*WHAT YOU SHOULD DO*
Leaving out the pictures, retype all the material exactly.
>>>>
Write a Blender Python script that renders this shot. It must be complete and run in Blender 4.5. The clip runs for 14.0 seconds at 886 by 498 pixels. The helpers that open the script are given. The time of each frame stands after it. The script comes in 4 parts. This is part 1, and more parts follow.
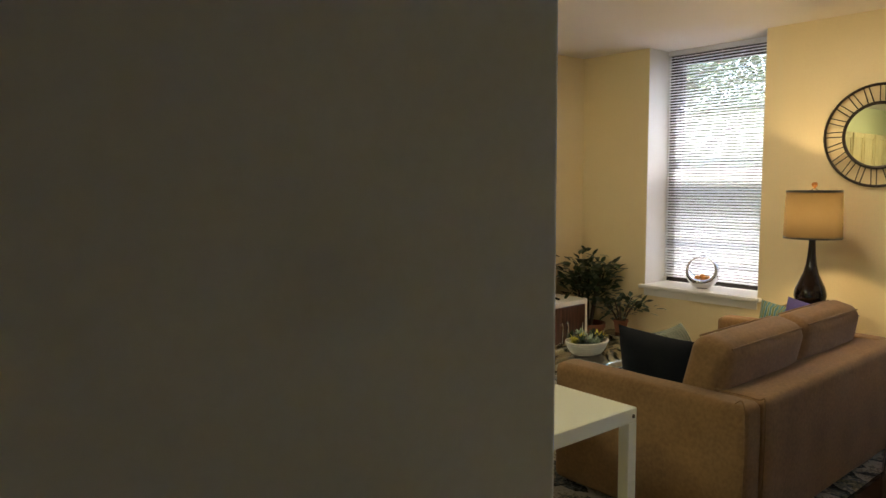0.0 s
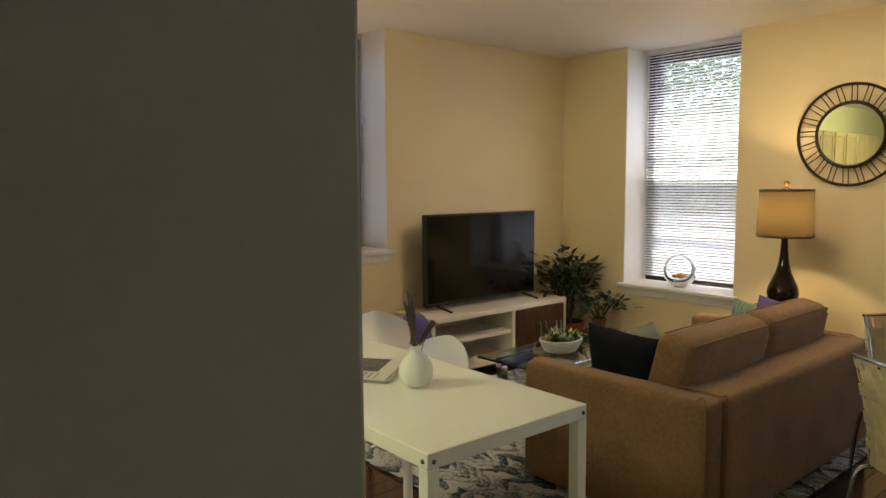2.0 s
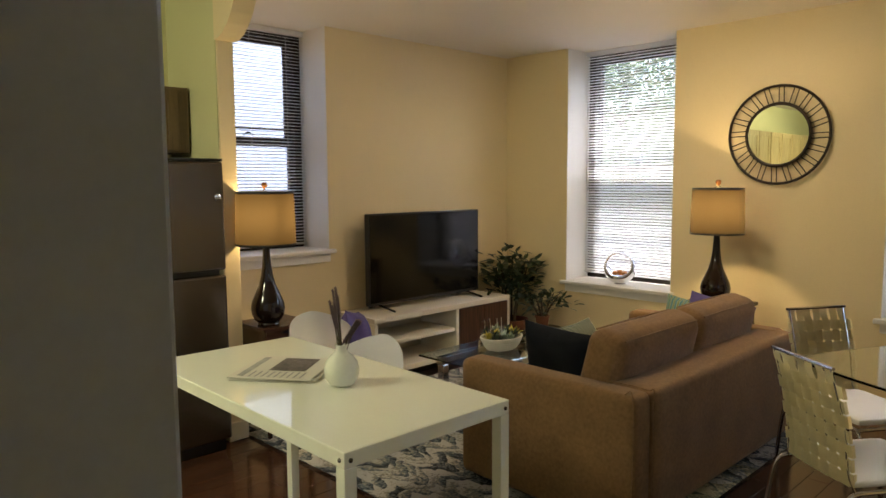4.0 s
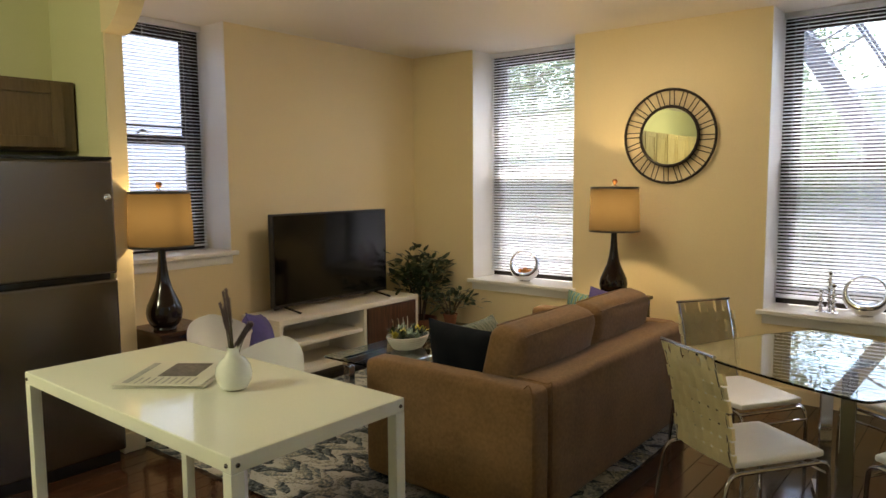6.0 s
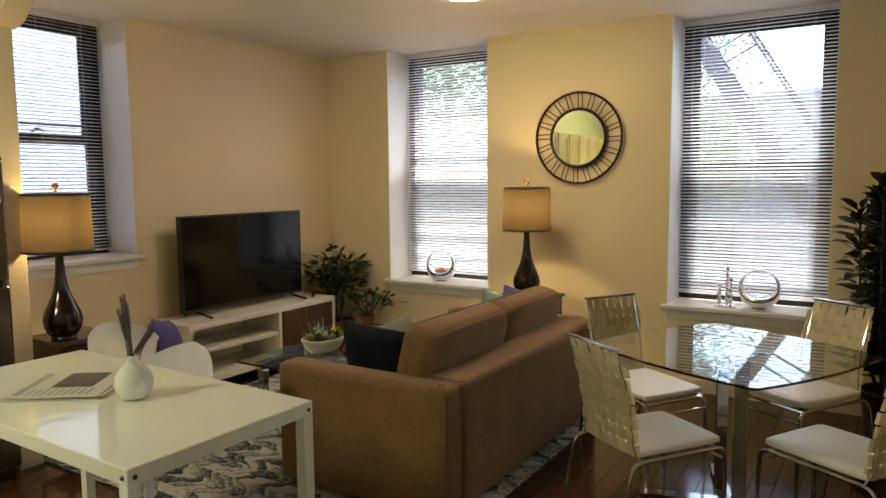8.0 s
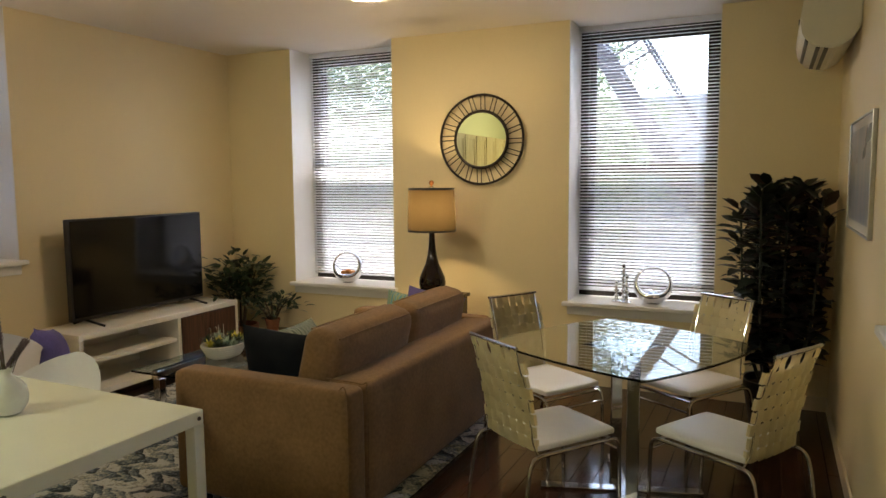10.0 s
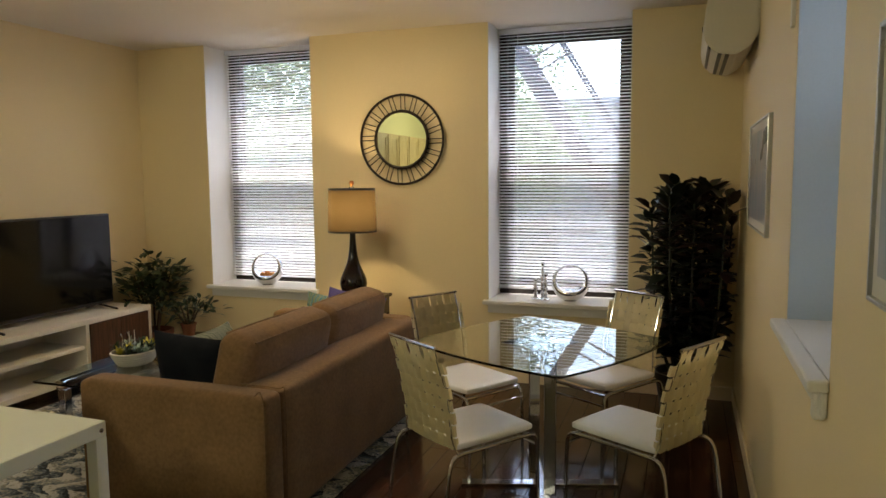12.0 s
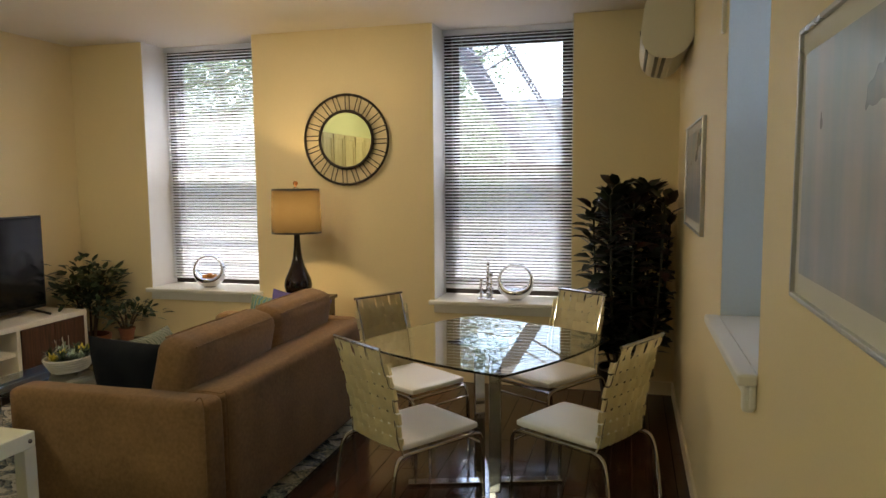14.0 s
<<<<
*ANSWER FOR THIS EXERCISE*
Write a Blender Python script that renders this shot. It must be complete and run in Blender 4.5. The clip runs for 14.0 seconds at 886 by 498 pixels. The helpers that open the script are given. The time of each frame stands after it. The script comes in 4 parts. This is part 1, and more parts follow.
0.0 s
2.0 s
4.0 s
6.0 s
8.0 s
10.0 s
12.0 s
14.0 s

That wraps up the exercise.